Jokes apart, I think it is all about the correct prompt.

lupire · on May 21, 2023

ll is a single letter in Spanish.

ftxbro · on May 20, 2023

it's just like Gary Marcus said

bpicolo · on May 20, 2023

Most importantly, much better wonton recipe.

jiggawatts · on May 20, 2023

Am I the only one thinking that that recipe actually sounds pretty delicious? Almost tempted to go try it…

jdougan · on May 21, 2023

Do it! And tell us how it went.

jliptzin · on May 21, 2023

Yea, it sounds good. I wonder if I’ll like it more than the DMV’s cheeseburger recipe.

8thcross · on May 21, 2023

thats a shitload of difference between its previous version!

cratermoon · on May 20, 2023

Literary Libations: https://cratermoon.substack.com/p/the-literary-libations

axpy906 · on May 20, 2023

Nailed every one. Some by saying not possible to answer but still.

sebzim4500 · on May 20, 2023

Got the 'five character word' question wrong. Admittedly I also thought it was correct at first glance but then went back when someone called it out in another comment.

cubefox · on May 20, 2023

I tried it with Bing (precise/creative) and it got both attempts right.

"Their house never holds fewer books."

"Every night, stars shine above."

gfodor · on May 20, 2023

Language models struggle specifically with token games like this, since they can’t see them at that resolution or something.

mod50ack · on May 20, 2023

Didn't nail the Rodgers and Hammerstein one; it still doesn't understand the reference to the ballet or that the "themes" in the question are musical.

bombcar · on May 20, 2023

I wouldn’t be surprised if half the Internet does not know that a ballet is part of a larger show.

gomox · on May 20, 2023

Half??

bombcar · on May 21, 2023

O.K., less than half know that the ballet is scheduled at appropriate times so the friends of the girls can get some bar time in without undue hassle.

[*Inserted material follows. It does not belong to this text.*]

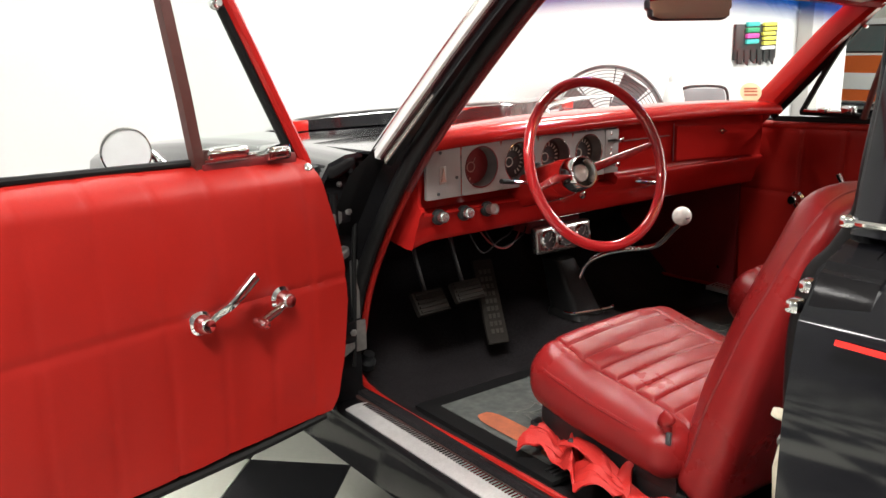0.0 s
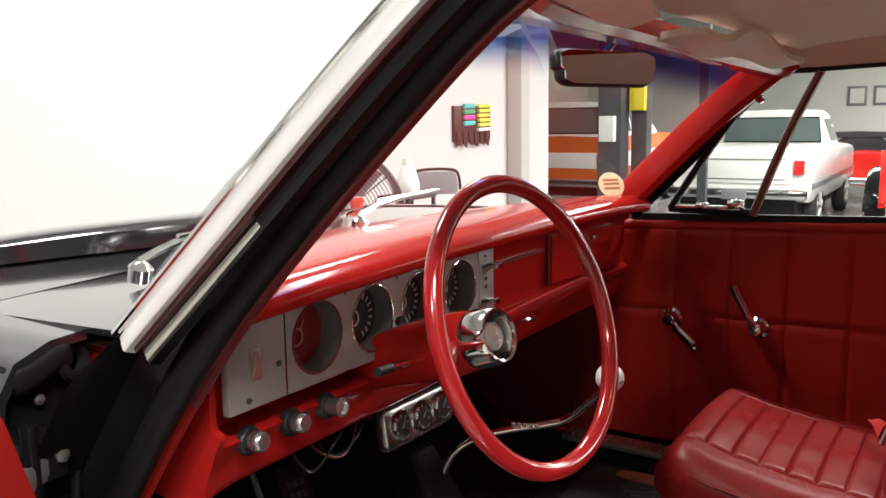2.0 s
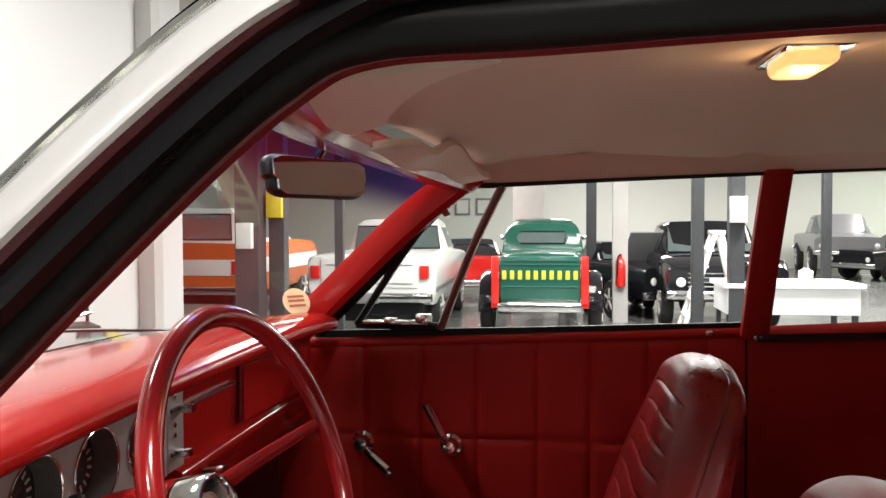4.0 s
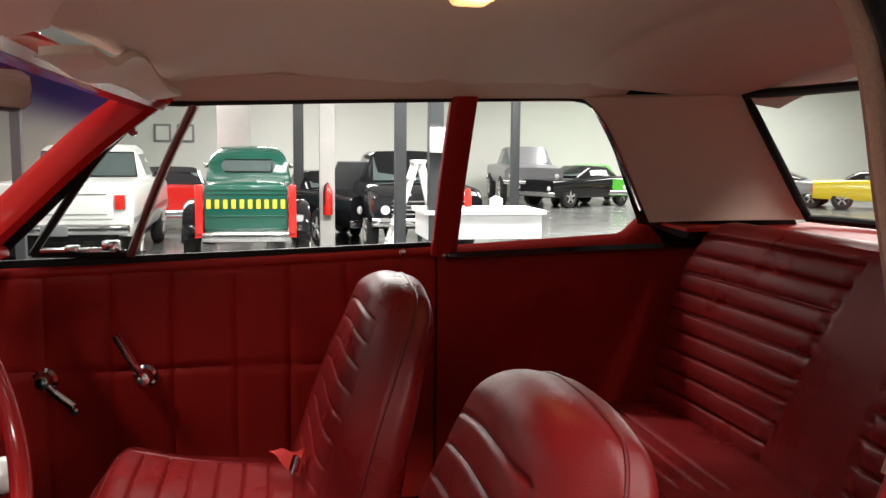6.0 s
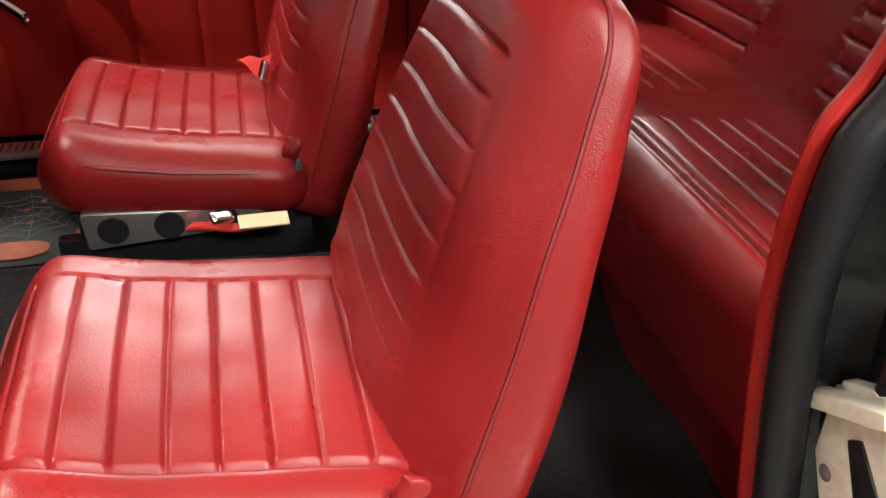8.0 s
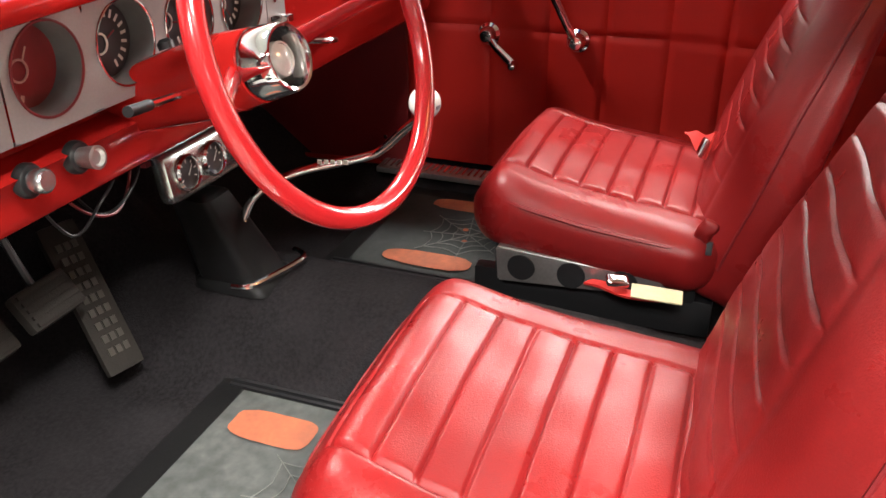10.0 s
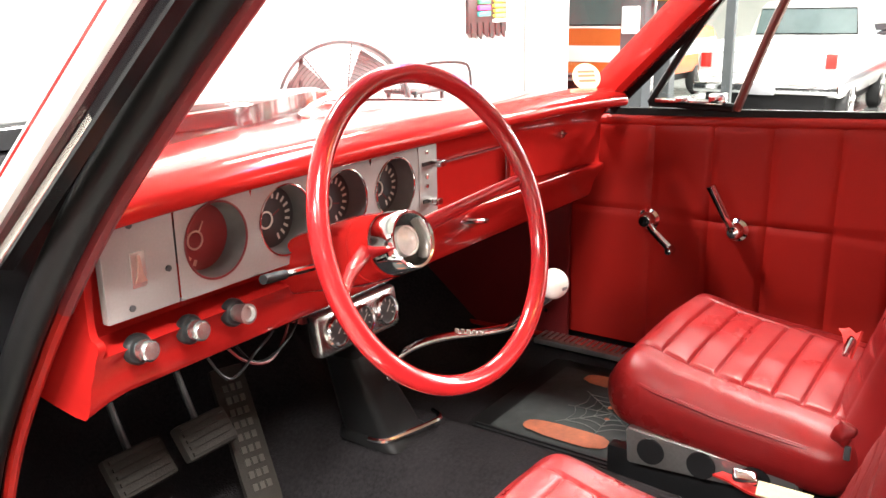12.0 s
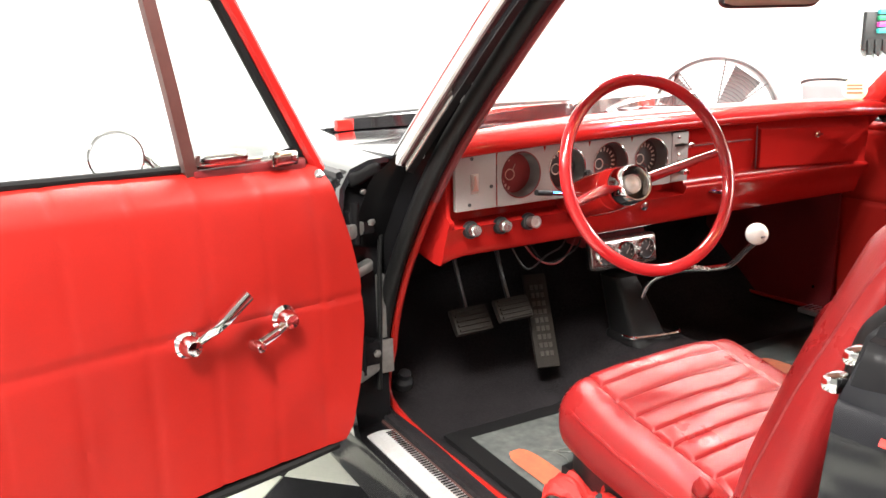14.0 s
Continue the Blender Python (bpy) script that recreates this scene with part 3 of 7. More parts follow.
        zs = [(yr, 0.004), (yr + 0.004, h * 0.8), (yr + 0.02, h), (yr + 0.30 * k2, h * 0.85), (yr + 0.60 * k2, h * 0.4), (yr + 0.85 * k2, 0.004)]
        rings.append([(x, y, hood_z(y) + 0.016 * (1 - (x / 0.7) ** 2) + k) for y, k in zs])
    ring_loft(bm, rings, False, True)
    scoop = part("bonnet_scoop", bm, HOODBLK, car, "low black raised bonnet panel with red tips")
    for s in (-1, 1):
        bm = B()
        box(bm, s * 0.560 - 0.030, s * 0.560 + 0.022, 0.738, 0.765, hood_z(0.75) + 0.008, hood_z(0.75) + 0.040, 0.004)
        part("scoop_tip", bm, REDP, scoop, "small red end of the raised panel")
    # screws and a worn clip along the driver's pillar strip
    for x, y, z in ((-0.671, -0.135, 1.092), (-0.658, -0.289, 1.240), (-0.707, -0.005, 0.952), (-0.648, -0.330, 1.281)):
        bm = B()
        lathe(bm, (x - 0.004, y - 0.004, z), (-0.75, -0.6, 0.2), [(0.0065, -0.004), (0.0065, 0.002), (0.003, 0.004), (0.0, 0.0042)], 12)
        part("pillar_screw", bm, CHROME, car)
    bm = B()
    mc = pose(-0.674, -0.108, 1.068, 42, 0, -20)
    rounded(bm, 0.006, 0.030, 0.004, 0.003, 4, 8, 2, lambda q: mc @ q)
    part("pillar_clip", bm, ALUMINIUM, car, "worn pale metal clip on the pillar")
    # wiper pivots and arms
    for x, y in ((-0.526, 0.289), (0.06, 0.345)):
        bm = B()
        lathe(bm, (x, y, 0.950), (0, -0.3, 1), [(0.018, 0), (0.018, 0.02), (0.010, 0.028), (0.0, 0.03)], 16)
        tube(bm, [(x, y, 0.975), (x + 0.10, y + 0.03, 0.990), (x + 0.30, y + 0.075, 0.995)], 0.007, 8)
        tube(bm, [(x + 0.10, y + 0.03, 1.0), (x + 0.44, y + 0.09, 0.995)], 0.004, 6)
        part("wiper", bm, CHROME, car, "chrome wiper arm")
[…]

usaar333 · on May 20, 2023

Japan one seems wrong or at least wrongly explained. Japan controls Okinotorishima which is at 20 degrees north.

But still impressive deductive reasoning.

cratermoon · on May 21, 2023

In case anyone wants to know what the southernmost part of Japan looks like: https://en.wikipedia.org/wiki/Okinotorishima#/media/File:Oki...

ironSkillet · on May 21, 2023

I also counted 4 errors in the sentence, not 3. "no help" should be "any help". This might just be conventionally wrong, not technically wrong I suppose.

housecarpenter · on May 21, 2023

The Haj answer is still wrong; it says it has 8 chapters, while according to Knuth it has 77 chapters.